My guess is that he is wondering how he is going to govern and make good on the promise of a better future. After all, from now on it's all about his legacy. And although the president came out on top last night, the mountain in front of him remains as high and the path to the summit as steep as it was just a few days ago.

As I've said in the past, this election was all about the fears of an American middle class facing an uncertain future. The candidates presented two competing visions for that future, each drawing on different strands of American political culture. By proposing tax cuts and a reduction in the size of government, Mitt Romney appealed to a long tradition of American individual liberty, self-reliance and freedom from the shackles of the nanny-state. Free Americans from over-regulation and unnecessary taxation and they will take care of the future on their own, thank you.

President Obama drew on a different, but equally American, current and championed the role of the state in American society. Individual liberty is indeed key to the American experience, but Obama rejected the proposition that it is always guaranteed by a small and unobtrusive state. Quite the contrary: we need the state to provide an equal playing field so that everyone, regardless of background, can exercise their liberties. And while the Republicans feared the president might conjure up an 'October Surprise' to rescue a flailing campaign, it was Mother Nature herself who threw him a lifeline. Hurricane Sandy became a metaphor and provided the president a perfect opportunity to demonstrate what the federal government can do for individuals in need.

In the end, Americans voted for the security promised by the welfare state. But on the day after the election, nobody knows how we're going to pay for it. Asking the wealthiest Americans to pick up more of the bill proved popular with the middle class, but if we are going to make the investments in infrastructure, education and clean energy that are necessary to restore American competitiveness in a global economy, the middle class is going to have to share the burden. The domestic challenge for the next four years? Reassuring the middle class about its future while simultaneously asking it do to with less. It's a task the president hasn't even begun to confront.

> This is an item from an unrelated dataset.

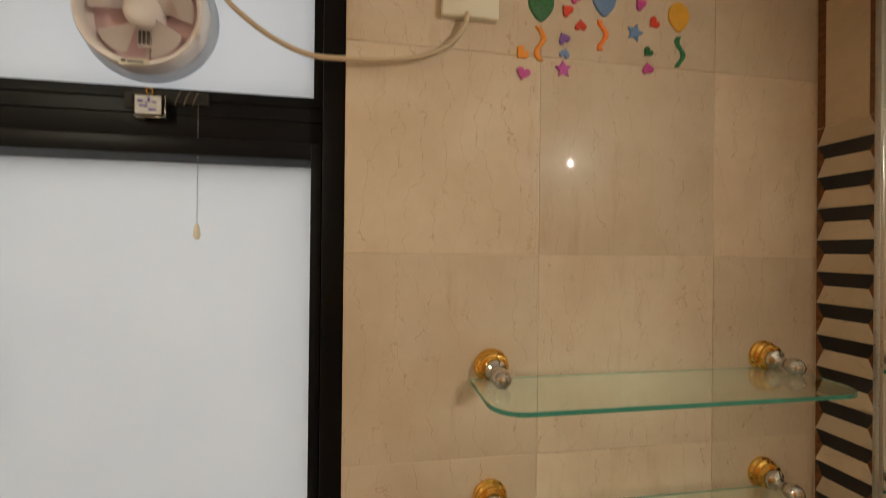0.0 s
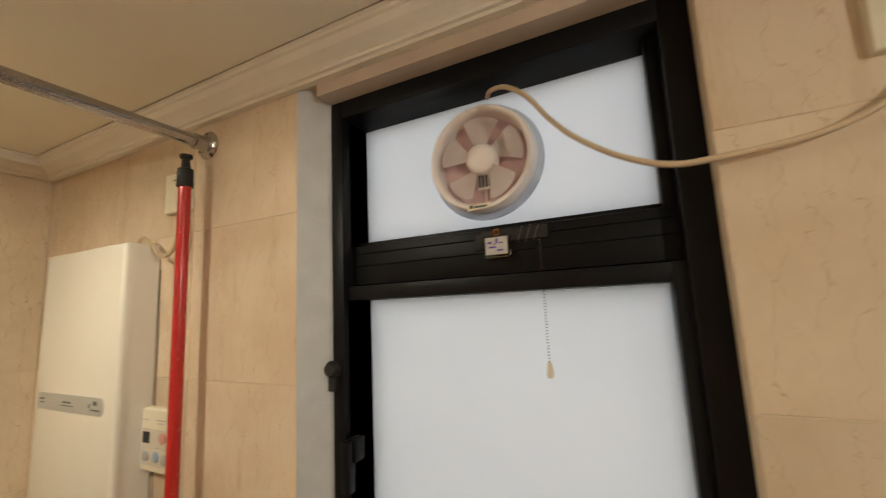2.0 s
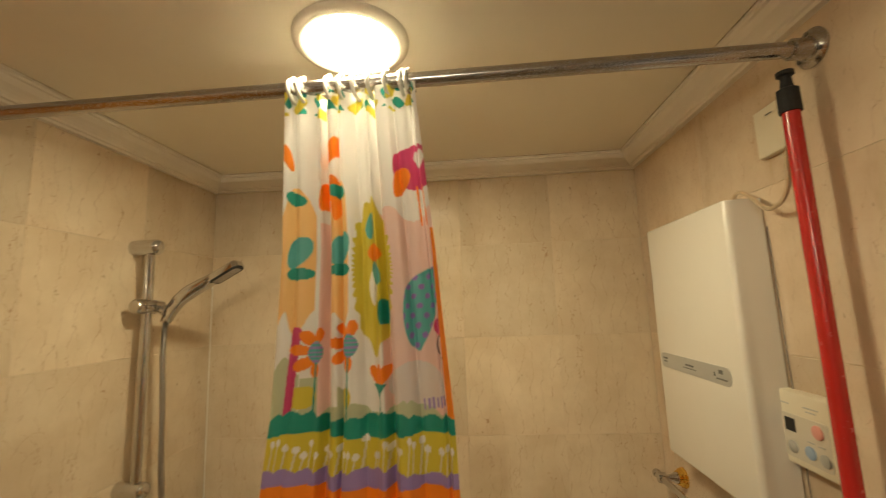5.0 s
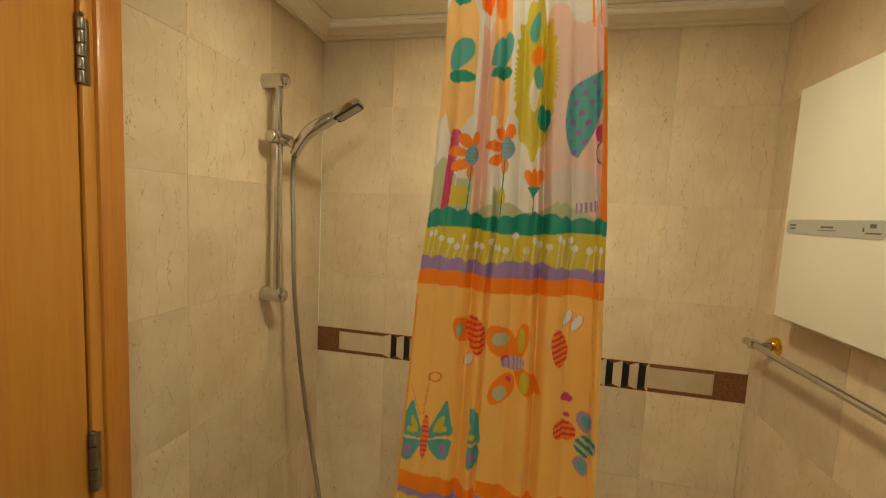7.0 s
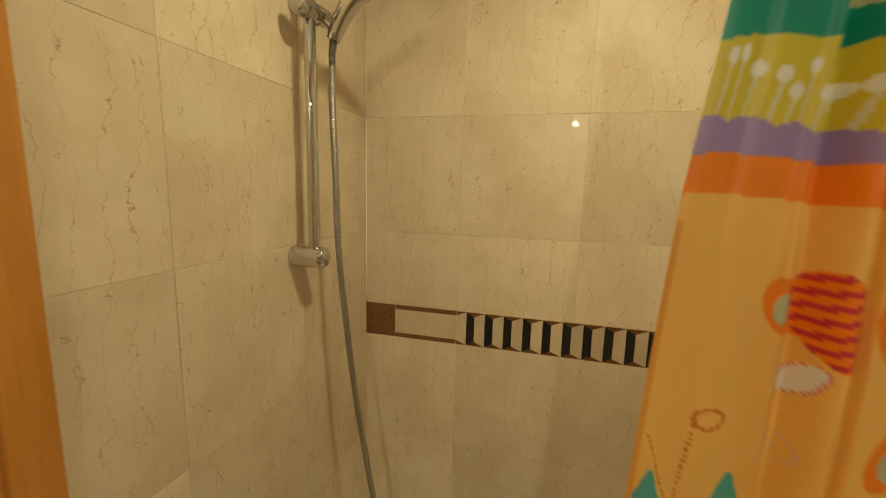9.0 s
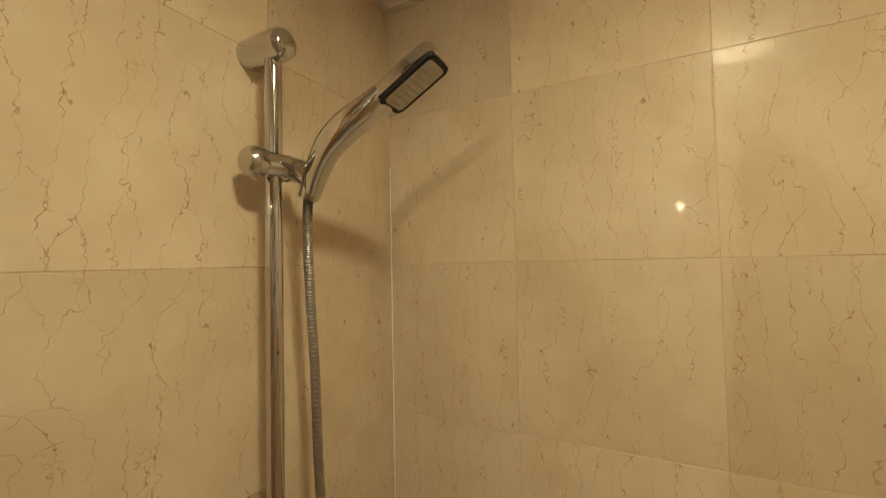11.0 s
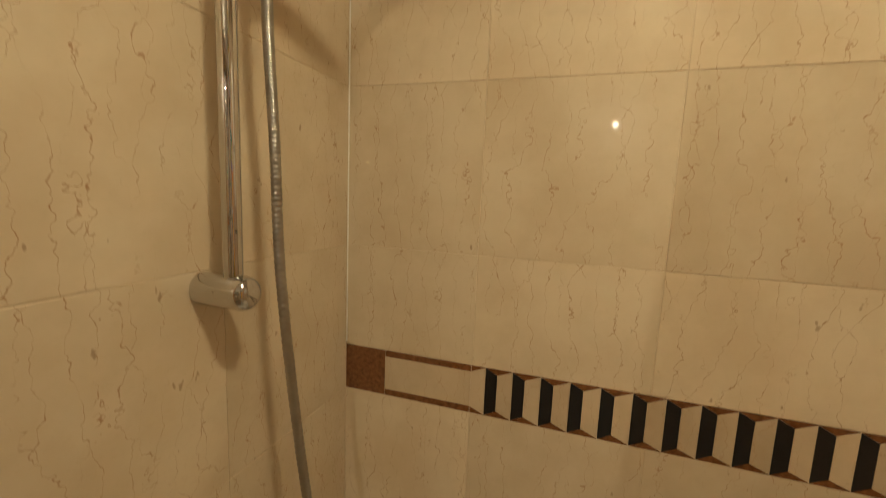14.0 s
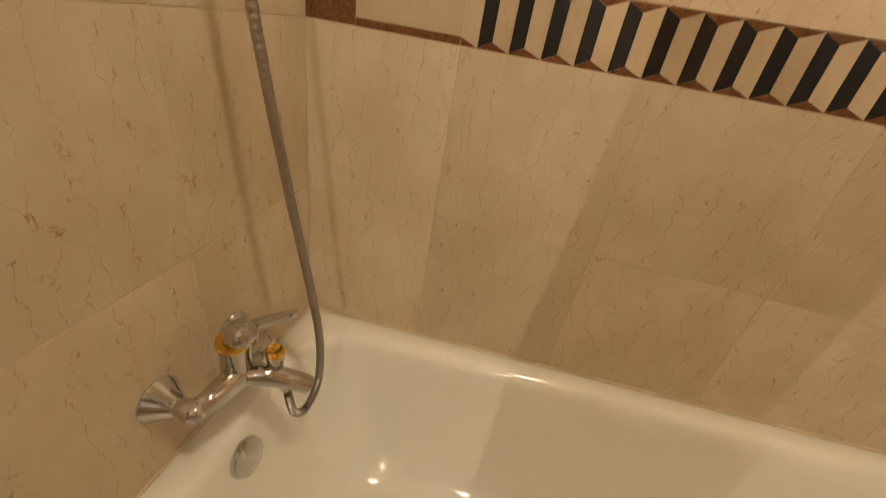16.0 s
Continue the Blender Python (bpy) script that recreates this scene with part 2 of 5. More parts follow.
def lathe(profile, axis_from, axis_dir, seg=32, into=None):
    """Turns (radius, along) pairs about an axis."""
    bm = into or bmesh.new()
    rot = Vector(axis_dir).normalized().to_track_quat("Z", "Y").to_matrix()
    o = Vector(axis_from)
    rings = []
    for r, h in profile:
        if r < 1e-6:
            rings.append([bm.verts.new(o + rot @ Vector((0, 0, h)))])
        else:
            rings.append([bm.verts.new(o + rot @ Vector((r * math.cos(a), r * math.sin(a), h))) for a in np.linspace(0, 2 * math.pi, seg, endpoint=False)])
    for a, b in zip(rings, rings[1:]):
        for i in range(seg):
            j = (i + 1) % seg
            f = [a[i % len(a)], a[j % len(a)], b[j % len(b)], b[i % len(b)]]
            f = list(dict.fromkeys(f))
            if len(f) > 2:
                bm.faces.new(f)
    bmesh.ops.recalc_face_normals(bm, faces=bm.faces)
    return bm


def rod(a, b, r, seg=24, round_ends=0.0, into=None):
    d = Vector(b) - Vector(a)
    L, e = d.length, round_ends
    prof = [(0, 0), (r, 0), (r, L), (0, L)] if not e else [(0, 0), (r - e, 0), (r - e * 0.3, e * 0.3), (r, e), (r, L - e), (r - e * 0.3, L - e * 0.3), (r - e, L), (0, L)]
    return lathe(prof, a, d, seg, into)


def spline(points, n):
    """A smooth line through points."""
    P = np.array(points, float)
    P = np.vstack([2 * P[0] - P[1], P, 2 * P[-1] - P[-2]])
    out = []
    segs = len(P) - 3
    for k in range(n + 1):
        u = k / n * segs
        i = min(int(u), segs - 1)
        t = u - i
        a, b, c, d = P[i:i + 4]
        out.append(0.5 * (2 * b + (c - a) * t + (2 * a - 5 * b + 4 * c - d) * t * t + (3 * b - a - 3 * c + d) * t ** 3))
    return np.array(out)


def tube(points, radius, seg=12, into=None):
    """A round tube along a line; radius may be a number or one value a point."""
    bm = into or bmesh.new()
    P = np.array(points, float)
    R = np.broadcast_to(np.array(radius, float), (len(P),))
    T = np.gradient(P, axis=0)
    T /= np.linalg.norm(T, axis=1)[:, None]
    up = np.array((0, 0, 1.0)) if abs(T[0][2]) < 0.9 else np.array((1.0, 0, 0))
    rings = []
    u = np.cross(T[0], up)
    for p, t, r in zip(P, T, R):
        u = u - t * np.dot(u, t)
        u /= np.linalg.norm(u)
        v = np.cross(t, u)
        rings.append([bm.verts.new(p + r * (math.cos(a) * u + math.sin(a) * v)) for a in np.linspace(0, 2 * math.pi, seg, endpoint=False)])
    for a, b in zip(rings, rings[1:]):
        for i in range(seg):
            bm.faces.new((a[i], a[(i + 1) % seg], b[(i + 1) % seg], b[i]))
    bm.faces.new(rings[0][::-1])
    bm.faces.new(rings[-1])
    bmesh.ops.recalc_face_normals(bm, faces=bm.faces)
    return bm


def torus(center, axis, R, r, seg=28, sub=10):
    prof = [(R + r * math.cos(a), r * math.sin(a)) for a in np.linspace(0, 2 * math.pi, sub + 1)]
    return lathe(prof, center, axis, seg)


def slab(outline, y0, y1, bevel=0.0):
    """An (x, z) outline pulled from y0 to y1."""
    bm = bmesh.new()
    a = [bm.verts.new((x, y0, z)) for x, z in outline]
    b = [bm.verts.new((x, y1, z)) for x, z in outline]
    fa = bm.faces.new(a)
    bm.faces.new(b[::-1])
    n = len(a)
    for i in range(n):
        bm.faces.new((a[i], b[i], b[(i + 1) % n], a[(i + 1) % n]))
    bmesh.ops.recalc_face_normals(bm, faces=bm.faces)
    if bevel:
        bmesh.ops.bevel(bm, geom=list(fa.edges), offset=bevel, segments=3, profile=0.5, affect="EDGES", clamp_overlap=True)
    return bm


def round_rect(x0, z0, x1, z1, r, n=6):
    pts = []
    for cx, cz, a0 in ((x1 - r, z1 - r, 0), (x0 + r, z1 - r, 90), (x0 + r, z0 + r, 180), (x1 - r, z0 + r, 270)):
        pts += [(cx + r * math.cos(radians(a0 + 90 * k / n)), cz + r * math.sin(radians(a0 + 90 * k / n))) for k in range(n + 1)]
    return pts


# ---- structure ----
TH = 0.0011     # tile and bed
WIN = (-0.698, 0.95, -0.064, 2.24)
DOOR = (-0.905, 0.0, -0.08, 2.19)

wall_west = part("wall_west", box(WX - 0.15, SY - 0.15, -0.1, WX - TH, NY + 0.15, 2.45), M_GROUT)
tagged(wall_west, "cream marble tiled wall with a zigzag inlay band", "wall", kind="structure")
bm = box(WX - 0.15, NY + TH, -0.1, WIN[0], NY + 0.15, 2.45)
box(WIN[2], NY + TH, -0.1, EX + 0.15, NY + 0.15, 2.45, into=bm)
box(WIN[0], NY + TH, -0.1, WIN[2], NY + 0.15, WIN[1], into=bm)
box(WIN[0], NY + TH, WIN[3], WIN[2], NY + 0.15, 2.45, into=bm)
wall_north = tagged(part("wall_north", bm, M_GROUT), "cream marble tiled wall around a black framed window", "wall", kind="structure")
bm = box(WX - 0.15, SY - 0.15, -0.1, DOOR[0], SY - TH, 2.45)
box(DOOR[2], SY - 0.15, -0.1, EX + 0.15, SY - TH, 2.45, into=bm)
box(DOOR[0], SY - 0.15, DOOR[3], DOOR[2], SY - TH, 2.45, into=bm)
box(DOOR[0] - 0.05, SY - 0.17, -0.1, DOOR[2] + 0.05, SY - 0.151, 2.3, into=bm)
wall_south = tagged(part("wall_south", bm, M_GROUT), "cream marble tiled wall beside a wooden door", "wall", kind="structure")
wall_east = part("wall_east", box(EX + TH, SY - 0.15, -0.1, EX + 0.15, NY + 0.15, 2.45), M_GROUT)
tagged(wall_east, "cream marble tiled wall with an inlaid border round a mirror", "wall", kind="structure")
tagged(part("floor", box(WX - 0.15, SY - 0.15, -0.1, EX + 0.15, NY + 0.15, 0.0), M_FLOOR), "beige stone bathroom floor", "floor", kind="structure")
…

Of course in order to move a progressive agenda forward the president will need to forge coalitions in a divided Congress. So perhaps the most important question the president is asking the day after his reelection is what lessons the Republicans will draw from Governor Romney's defeat. At least two narratives are already in play. The first suggests Romney lost because he made too many concessions to far right elements in the Republican Party. Whether on issues of health care for senior citizens ("Turn Medicare into a voucher program!"), government assistance to distressed industries ("Let Detroit go bankrupt!"), or abortion ("The Supreme Court should overturn Roe-v-Wade!") Romney was forced to adopt extreme positions during the Republican primaries and as a result lost the median voter. The competing narrative suggests that Romney's post-nomination race to the middle left him looking too much like the president. Why vote for Obama light when you can have the real thing?

The biggest challenge confronting the Republicans is that America itself looks increasingly like the president. The coalition that returned Barack Obama to the White House is a majority of minorities. Until and unless the Republican Party can appeal to people who look quite different from Mitt Romney, their future prospects for winning the presidency look bleak indeed.